*Your goal*: Images are not part of the copy; write out the rest of the data exactly as given.
* start *
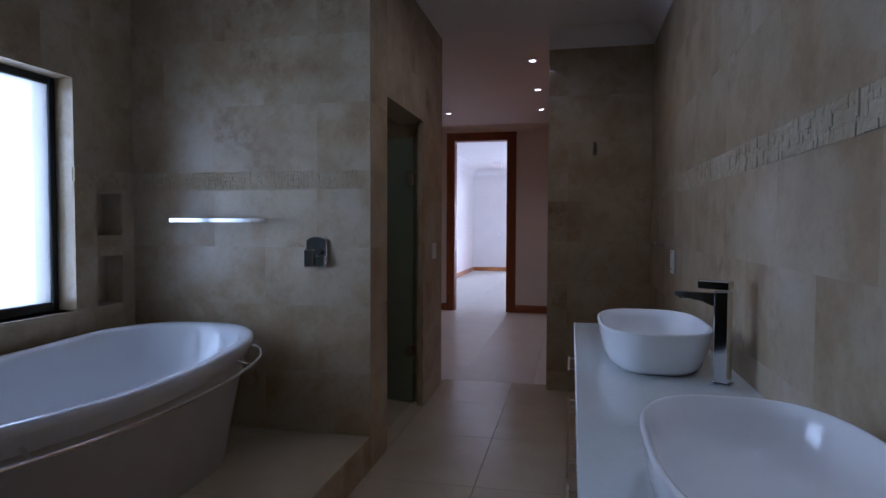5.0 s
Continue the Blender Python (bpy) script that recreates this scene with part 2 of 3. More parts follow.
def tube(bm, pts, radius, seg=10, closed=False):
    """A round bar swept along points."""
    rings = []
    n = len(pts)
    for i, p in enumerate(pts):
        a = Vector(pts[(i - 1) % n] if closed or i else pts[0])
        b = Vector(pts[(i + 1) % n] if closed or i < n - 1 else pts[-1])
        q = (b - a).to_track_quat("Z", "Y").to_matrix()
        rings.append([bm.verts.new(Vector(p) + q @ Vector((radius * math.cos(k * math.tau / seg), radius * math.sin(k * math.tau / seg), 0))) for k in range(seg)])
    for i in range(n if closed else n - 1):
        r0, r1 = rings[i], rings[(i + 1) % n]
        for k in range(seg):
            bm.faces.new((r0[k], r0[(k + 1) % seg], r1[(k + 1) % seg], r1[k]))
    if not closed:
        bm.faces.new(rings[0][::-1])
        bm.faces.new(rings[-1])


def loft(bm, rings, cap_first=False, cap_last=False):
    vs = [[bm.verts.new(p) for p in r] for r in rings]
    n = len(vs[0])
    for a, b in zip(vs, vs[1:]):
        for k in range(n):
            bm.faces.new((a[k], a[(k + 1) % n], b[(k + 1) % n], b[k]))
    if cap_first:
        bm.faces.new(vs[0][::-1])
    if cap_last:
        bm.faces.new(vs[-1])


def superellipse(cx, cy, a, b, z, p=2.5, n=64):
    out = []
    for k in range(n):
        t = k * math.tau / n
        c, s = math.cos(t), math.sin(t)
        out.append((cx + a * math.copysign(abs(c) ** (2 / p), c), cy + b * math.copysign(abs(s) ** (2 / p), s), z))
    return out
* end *
*Task solution*:
5.0 s
Continue the Blender Python (bpy) script that recreates this scene with part 2 of 3. More parts follow.
def tube(bm, pts, radius, seg=10, closed=False):
    """A round bar swept along points."""
    rings = []
    n = len(pts)
    for i, p in enumerate(pts):
        a = Vector(pts[(i - 1) % n] if closed or i else pts[0])
        b = Vector(pts[(i + 1) % n] if closed or i < n - 1 else pts[-1])
        q = (b - a).to_track_quat("Z", "Y").to_matrix()
        rings.append([bm.verts.new(Vector(p) + q @ Vector((radius * math.cos(k * math.tau / seg), radius * math.sin(k * math.tau / seg), 0))) for k in range(seg)])
    for i in range(n if closed else n - 1):
        r0, r1 = rings[i], rings[(i + 1) % n]
        for k in range(seg):
            bm.faces.new((r0[k], r0[(k + 1) % seg], r1[(k + 1) % seg], r1[k]))
    if not closed:
        bm.faces.new(rings[0][::-1])
        bm.faces.new(rings[-1])


def loft(bm, rings, cap_first=False, cap_last=False):
    vs = [[bm.verts.new(p) for p in r] for r in rings]
    n = len(vs[0])
    for a, b in zip(vs, vs[1:]):
        for k in range(n):
            bm.faces.new((a[k], a[(k + 1) % n], b[(k + 1) % n], b[k]))
    if cap_first:
        bm.faces.new(vs[0][::-1])
    if cap_last:
        bm.faces.new(vs[-1])


def superellipse(cx, cy, a, b, z, p=2.5, n=64):
    out = []
    for k in range(n):
        t = k * math.tau / n
        c, s = math.cos(t), math.sin(t)
        out.append((cx + a * math.copysign(abs(c) ** (2 / p), c), cy + b * math.copysign(abs(s) ** (2 / p), s), z))
    return out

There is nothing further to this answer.